◆ MATERIAL
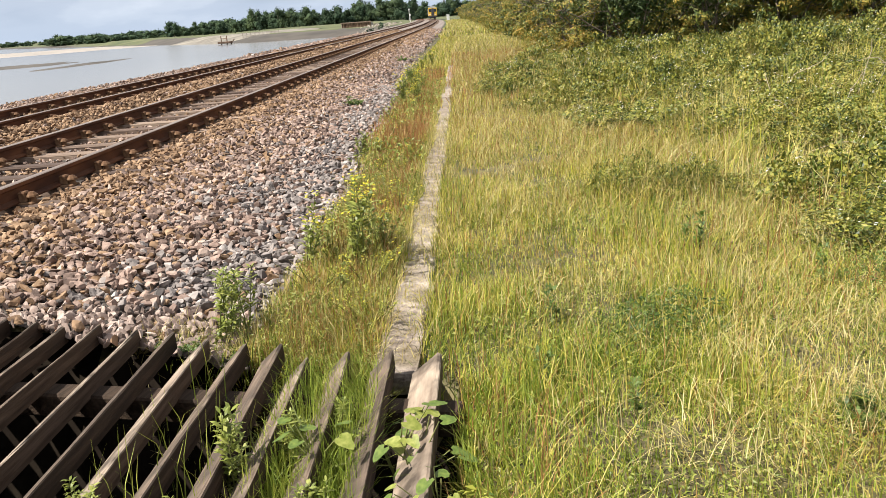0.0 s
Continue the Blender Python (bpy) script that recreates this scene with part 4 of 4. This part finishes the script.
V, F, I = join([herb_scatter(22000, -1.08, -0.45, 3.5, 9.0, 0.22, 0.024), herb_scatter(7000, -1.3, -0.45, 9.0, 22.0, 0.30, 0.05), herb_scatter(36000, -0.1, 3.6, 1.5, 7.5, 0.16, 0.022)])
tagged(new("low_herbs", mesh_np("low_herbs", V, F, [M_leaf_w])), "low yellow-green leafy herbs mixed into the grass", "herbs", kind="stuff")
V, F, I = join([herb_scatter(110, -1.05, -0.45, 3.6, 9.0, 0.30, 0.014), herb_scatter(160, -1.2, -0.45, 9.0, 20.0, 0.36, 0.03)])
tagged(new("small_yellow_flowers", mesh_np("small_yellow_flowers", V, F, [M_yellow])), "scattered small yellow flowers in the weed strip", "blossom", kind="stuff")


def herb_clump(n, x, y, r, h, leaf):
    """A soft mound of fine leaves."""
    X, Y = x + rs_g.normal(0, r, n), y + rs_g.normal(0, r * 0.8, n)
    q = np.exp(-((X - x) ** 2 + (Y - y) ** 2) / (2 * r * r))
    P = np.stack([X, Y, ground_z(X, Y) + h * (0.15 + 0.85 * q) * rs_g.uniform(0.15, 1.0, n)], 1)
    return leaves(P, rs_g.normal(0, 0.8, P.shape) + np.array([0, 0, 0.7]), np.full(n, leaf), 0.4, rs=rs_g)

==

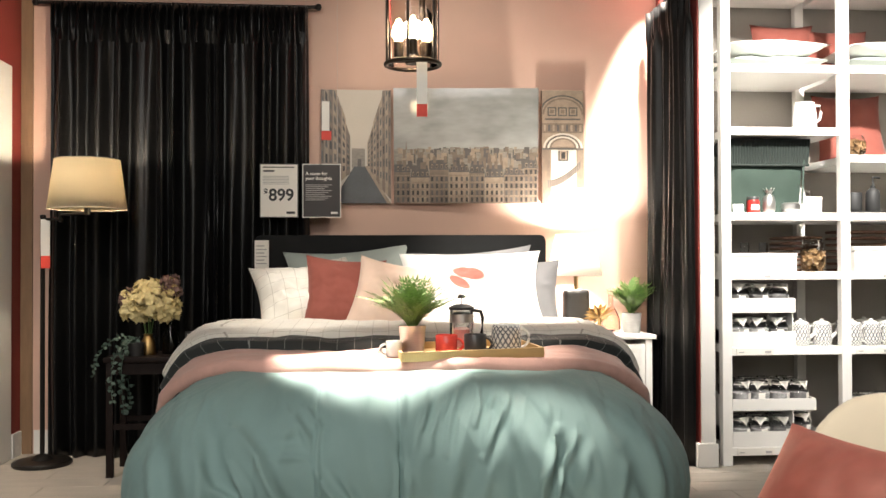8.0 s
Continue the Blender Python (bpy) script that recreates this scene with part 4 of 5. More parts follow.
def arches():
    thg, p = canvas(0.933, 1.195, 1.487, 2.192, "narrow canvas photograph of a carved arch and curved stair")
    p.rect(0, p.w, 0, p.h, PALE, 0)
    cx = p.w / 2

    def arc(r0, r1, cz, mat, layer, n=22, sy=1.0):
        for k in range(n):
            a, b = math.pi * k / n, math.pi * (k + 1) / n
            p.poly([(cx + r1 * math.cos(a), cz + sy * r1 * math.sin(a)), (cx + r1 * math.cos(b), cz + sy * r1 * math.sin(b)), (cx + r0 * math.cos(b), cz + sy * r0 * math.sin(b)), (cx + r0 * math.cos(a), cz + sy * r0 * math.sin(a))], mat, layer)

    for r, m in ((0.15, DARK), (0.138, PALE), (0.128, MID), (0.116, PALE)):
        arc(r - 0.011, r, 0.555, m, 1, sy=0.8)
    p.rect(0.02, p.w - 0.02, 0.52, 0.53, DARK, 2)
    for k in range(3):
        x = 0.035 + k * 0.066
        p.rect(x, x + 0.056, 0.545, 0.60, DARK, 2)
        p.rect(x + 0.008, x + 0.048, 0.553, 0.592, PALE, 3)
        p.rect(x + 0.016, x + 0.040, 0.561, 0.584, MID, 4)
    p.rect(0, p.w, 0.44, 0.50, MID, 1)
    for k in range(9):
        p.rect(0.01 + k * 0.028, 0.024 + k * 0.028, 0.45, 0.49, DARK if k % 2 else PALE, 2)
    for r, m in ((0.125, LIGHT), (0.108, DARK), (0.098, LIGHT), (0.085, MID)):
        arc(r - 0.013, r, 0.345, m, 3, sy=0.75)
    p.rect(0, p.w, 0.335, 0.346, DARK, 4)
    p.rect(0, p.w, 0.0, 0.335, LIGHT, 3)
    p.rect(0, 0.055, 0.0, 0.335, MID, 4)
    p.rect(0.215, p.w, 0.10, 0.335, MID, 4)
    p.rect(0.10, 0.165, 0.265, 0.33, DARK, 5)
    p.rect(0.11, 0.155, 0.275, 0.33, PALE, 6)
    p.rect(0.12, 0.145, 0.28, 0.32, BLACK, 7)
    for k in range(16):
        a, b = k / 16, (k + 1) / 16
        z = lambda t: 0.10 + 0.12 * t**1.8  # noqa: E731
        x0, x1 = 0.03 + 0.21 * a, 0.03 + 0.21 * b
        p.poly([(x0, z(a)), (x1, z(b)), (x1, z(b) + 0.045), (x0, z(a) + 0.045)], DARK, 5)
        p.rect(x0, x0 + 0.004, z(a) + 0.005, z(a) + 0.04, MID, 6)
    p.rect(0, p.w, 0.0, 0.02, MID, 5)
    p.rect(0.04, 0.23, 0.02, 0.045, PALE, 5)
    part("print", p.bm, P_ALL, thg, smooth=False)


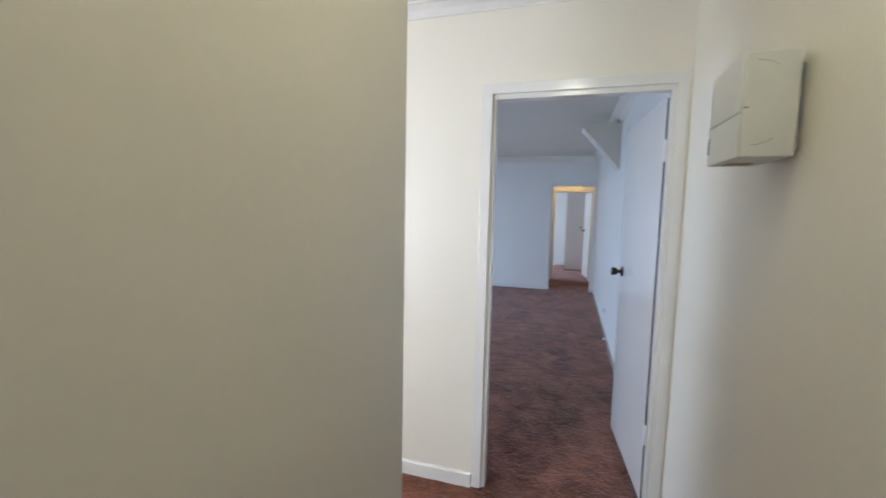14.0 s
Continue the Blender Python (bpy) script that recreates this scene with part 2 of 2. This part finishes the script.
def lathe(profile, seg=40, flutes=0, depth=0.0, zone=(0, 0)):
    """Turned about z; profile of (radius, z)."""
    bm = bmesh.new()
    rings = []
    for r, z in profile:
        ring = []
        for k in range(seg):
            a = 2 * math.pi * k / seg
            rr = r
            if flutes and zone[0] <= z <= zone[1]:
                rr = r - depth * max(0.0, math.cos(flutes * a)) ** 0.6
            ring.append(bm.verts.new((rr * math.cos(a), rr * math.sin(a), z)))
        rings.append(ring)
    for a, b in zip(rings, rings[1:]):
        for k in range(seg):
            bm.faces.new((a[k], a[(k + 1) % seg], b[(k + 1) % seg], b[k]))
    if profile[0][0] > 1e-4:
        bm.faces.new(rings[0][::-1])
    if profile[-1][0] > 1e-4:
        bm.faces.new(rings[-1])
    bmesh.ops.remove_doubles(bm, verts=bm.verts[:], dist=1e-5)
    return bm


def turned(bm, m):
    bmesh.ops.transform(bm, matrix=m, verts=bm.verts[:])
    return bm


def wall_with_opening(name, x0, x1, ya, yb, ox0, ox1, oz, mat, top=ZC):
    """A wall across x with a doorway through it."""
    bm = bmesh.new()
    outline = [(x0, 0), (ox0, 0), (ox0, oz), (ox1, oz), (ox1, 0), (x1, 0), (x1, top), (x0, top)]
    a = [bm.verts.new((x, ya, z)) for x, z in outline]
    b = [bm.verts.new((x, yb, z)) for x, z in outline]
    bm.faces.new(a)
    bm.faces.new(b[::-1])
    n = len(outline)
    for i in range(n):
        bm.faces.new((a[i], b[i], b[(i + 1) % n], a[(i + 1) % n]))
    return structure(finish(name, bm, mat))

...

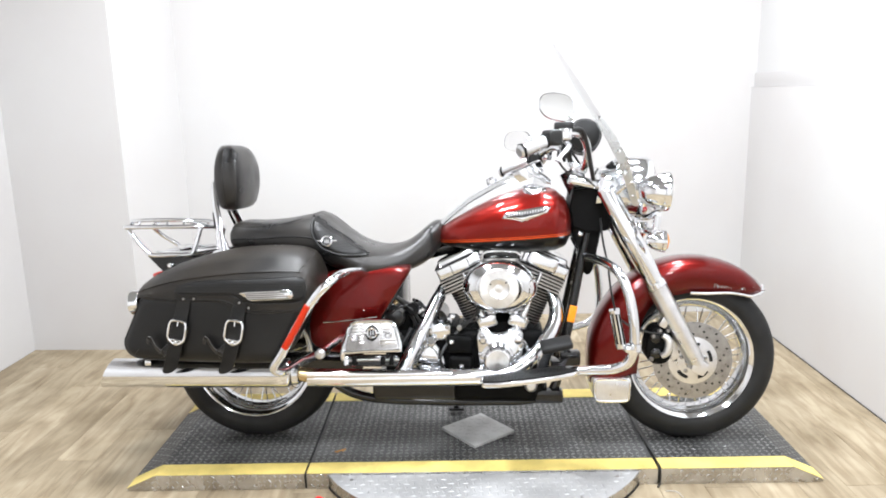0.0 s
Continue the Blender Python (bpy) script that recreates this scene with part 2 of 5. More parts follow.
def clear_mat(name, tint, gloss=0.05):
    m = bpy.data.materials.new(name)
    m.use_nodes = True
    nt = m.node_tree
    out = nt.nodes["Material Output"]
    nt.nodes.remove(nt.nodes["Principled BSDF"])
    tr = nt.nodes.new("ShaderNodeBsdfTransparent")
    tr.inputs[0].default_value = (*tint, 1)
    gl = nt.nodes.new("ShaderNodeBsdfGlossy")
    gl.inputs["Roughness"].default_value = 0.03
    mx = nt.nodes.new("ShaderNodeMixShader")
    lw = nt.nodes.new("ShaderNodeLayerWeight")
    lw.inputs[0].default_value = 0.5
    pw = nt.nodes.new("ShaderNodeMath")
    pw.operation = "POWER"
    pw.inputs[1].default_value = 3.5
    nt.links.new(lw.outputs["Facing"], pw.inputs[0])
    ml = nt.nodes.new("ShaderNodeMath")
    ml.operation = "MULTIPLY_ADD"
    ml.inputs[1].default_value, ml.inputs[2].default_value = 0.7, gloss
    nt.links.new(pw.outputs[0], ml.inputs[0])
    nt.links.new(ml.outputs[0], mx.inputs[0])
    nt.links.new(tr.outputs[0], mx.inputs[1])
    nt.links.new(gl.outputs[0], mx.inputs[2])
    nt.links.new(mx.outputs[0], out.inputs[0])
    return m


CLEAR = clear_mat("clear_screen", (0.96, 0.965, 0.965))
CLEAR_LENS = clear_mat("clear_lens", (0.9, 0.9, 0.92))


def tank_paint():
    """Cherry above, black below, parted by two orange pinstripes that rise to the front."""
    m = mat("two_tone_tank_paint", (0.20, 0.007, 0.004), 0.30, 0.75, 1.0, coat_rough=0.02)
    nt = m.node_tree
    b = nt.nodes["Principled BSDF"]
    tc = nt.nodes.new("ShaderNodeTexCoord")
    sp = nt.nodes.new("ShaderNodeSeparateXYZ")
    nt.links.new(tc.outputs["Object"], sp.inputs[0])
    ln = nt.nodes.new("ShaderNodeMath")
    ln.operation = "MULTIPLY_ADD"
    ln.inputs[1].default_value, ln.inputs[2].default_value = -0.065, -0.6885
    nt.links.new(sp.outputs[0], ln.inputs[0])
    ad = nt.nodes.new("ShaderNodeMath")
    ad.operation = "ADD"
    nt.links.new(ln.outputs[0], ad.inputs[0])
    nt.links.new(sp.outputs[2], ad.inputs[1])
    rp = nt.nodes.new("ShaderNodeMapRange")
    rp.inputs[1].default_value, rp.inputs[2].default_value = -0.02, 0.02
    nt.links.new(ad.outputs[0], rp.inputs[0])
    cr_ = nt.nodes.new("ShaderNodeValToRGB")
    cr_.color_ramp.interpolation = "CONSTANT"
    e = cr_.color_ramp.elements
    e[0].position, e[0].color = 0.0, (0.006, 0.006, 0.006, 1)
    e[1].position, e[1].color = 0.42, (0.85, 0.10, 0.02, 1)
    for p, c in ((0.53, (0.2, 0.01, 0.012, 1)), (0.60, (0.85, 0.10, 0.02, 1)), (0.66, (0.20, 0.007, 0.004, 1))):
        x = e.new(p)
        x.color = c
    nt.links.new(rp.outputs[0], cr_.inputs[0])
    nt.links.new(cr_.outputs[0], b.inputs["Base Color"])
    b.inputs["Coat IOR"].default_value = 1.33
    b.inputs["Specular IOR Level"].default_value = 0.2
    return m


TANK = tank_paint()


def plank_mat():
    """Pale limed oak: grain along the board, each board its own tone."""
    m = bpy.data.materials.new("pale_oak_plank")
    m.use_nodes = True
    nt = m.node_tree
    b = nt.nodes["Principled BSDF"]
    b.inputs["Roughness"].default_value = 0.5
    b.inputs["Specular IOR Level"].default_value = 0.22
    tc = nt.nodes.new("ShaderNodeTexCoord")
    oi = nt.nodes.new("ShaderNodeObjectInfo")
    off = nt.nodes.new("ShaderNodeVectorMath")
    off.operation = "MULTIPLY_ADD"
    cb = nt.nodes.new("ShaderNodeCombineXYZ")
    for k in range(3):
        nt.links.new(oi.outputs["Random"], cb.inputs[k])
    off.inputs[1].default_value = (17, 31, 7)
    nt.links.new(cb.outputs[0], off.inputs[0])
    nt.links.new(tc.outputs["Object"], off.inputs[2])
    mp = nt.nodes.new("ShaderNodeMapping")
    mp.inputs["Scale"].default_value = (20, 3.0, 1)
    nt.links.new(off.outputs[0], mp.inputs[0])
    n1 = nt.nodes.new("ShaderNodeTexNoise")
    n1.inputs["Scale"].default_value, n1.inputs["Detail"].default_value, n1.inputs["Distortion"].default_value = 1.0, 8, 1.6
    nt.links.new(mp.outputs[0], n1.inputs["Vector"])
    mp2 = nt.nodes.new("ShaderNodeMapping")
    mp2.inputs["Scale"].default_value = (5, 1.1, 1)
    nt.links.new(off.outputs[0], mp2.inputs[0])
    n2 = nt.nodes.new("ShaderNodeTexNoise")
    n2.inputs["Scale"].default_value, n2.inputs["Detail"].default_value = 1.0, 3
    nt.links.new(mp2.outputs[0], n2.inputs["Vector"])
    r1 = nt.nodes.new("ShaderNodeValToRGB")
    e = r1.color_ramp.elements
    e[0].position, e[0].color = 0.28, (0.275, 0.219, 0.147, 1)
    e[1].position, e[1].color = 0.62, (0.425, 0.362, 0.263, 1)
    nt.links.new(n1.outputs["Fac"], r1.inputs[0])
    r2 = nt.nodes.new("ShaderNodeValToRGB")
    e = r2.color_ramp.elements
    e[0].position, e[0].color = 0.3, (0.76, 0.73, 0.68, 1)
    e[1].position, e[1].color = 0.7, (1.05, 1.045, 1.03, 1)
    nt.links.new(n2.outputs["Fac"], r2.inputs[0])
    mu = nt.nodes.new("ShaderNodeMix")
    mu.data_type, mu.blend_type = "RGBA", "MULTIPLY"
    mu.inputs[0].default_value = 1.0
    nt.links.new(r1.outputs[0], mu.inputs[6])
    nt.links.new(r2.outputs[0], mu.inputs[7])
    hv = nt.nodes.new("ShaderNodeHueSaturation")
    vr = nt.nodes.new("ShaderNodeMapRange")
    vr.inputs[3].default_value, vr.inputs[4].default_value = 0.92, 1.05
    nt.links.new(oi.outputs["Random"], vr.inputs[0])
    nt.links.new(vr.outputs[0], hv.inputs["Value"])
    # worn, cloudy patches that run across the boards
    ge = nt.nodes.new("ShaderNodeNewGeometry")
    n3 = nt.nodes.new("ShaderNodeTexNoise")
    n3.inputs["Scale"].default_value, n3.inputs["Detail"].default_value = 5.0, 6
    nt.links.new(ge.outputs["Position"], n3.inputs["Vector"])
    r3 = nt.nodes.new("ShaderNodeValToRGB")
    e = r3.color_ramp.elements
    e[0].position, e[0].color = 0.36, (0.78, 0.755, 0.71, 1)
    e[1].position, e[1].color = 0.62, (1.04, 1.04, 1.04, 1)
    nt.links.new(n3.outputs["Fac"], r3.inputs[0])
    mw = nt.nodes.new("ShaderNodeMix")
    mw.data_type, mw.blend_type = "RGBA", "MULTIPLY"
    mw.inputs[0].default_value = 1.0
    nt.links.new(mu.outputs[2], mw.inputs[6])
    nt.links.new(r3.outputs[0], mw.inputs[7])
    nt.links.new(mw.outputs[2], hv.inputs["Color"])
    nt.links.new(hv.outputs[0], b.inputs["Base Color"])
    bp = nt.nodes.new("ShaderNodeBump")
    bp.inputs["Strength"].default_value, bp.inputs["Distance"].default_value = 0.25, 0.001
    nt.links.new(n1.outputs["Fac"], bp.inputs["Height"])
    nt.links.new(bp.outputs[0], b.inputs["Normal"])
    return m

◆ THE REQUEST
Within the listing above, the range opens at the line with "4. This part finishes the script." and closes at the line with "small yellow flowers". Reproduce exactly the lines of that range, including both ends.

◆ THE SOLUTION
Continue the Blender Python (bpy) script that recreates this scene with part 4 of 4. This part finishes the script.
V, F, I = join([herb_scatter(22000, -1.08, -0.45, 3.5, 9.0, 0.22, 0.024), herb_scatter(7000, -1.3, -0.45, 9.0, 22.0, 0.30, 0.05), herb_scatter(36000, -0.1, 3.6, 1.5, 7.5, 0.16, 0.022)])
tagged(new("low_herbs", mesh_np("low_herbs", V, F, [M_leaf_w])), "low yellow-green leafy herbs mixed into the grass", "herbs", kind="stuff")
V, F, I = join([herb_scatter(110, -1.05, -0.45, 3.6, 9.0, 0.30, 0.014), herb_scatter(160, -1.2, -0.45, 9.0, 20.0, 0.36, 0.03)])
tagged(new("small_yellow_flowers", mesh_np("small_yellow_flowers", V, F, [M_yellow])), "scattered small yellow flowers in the weed strip", "blossom", kind="stuff")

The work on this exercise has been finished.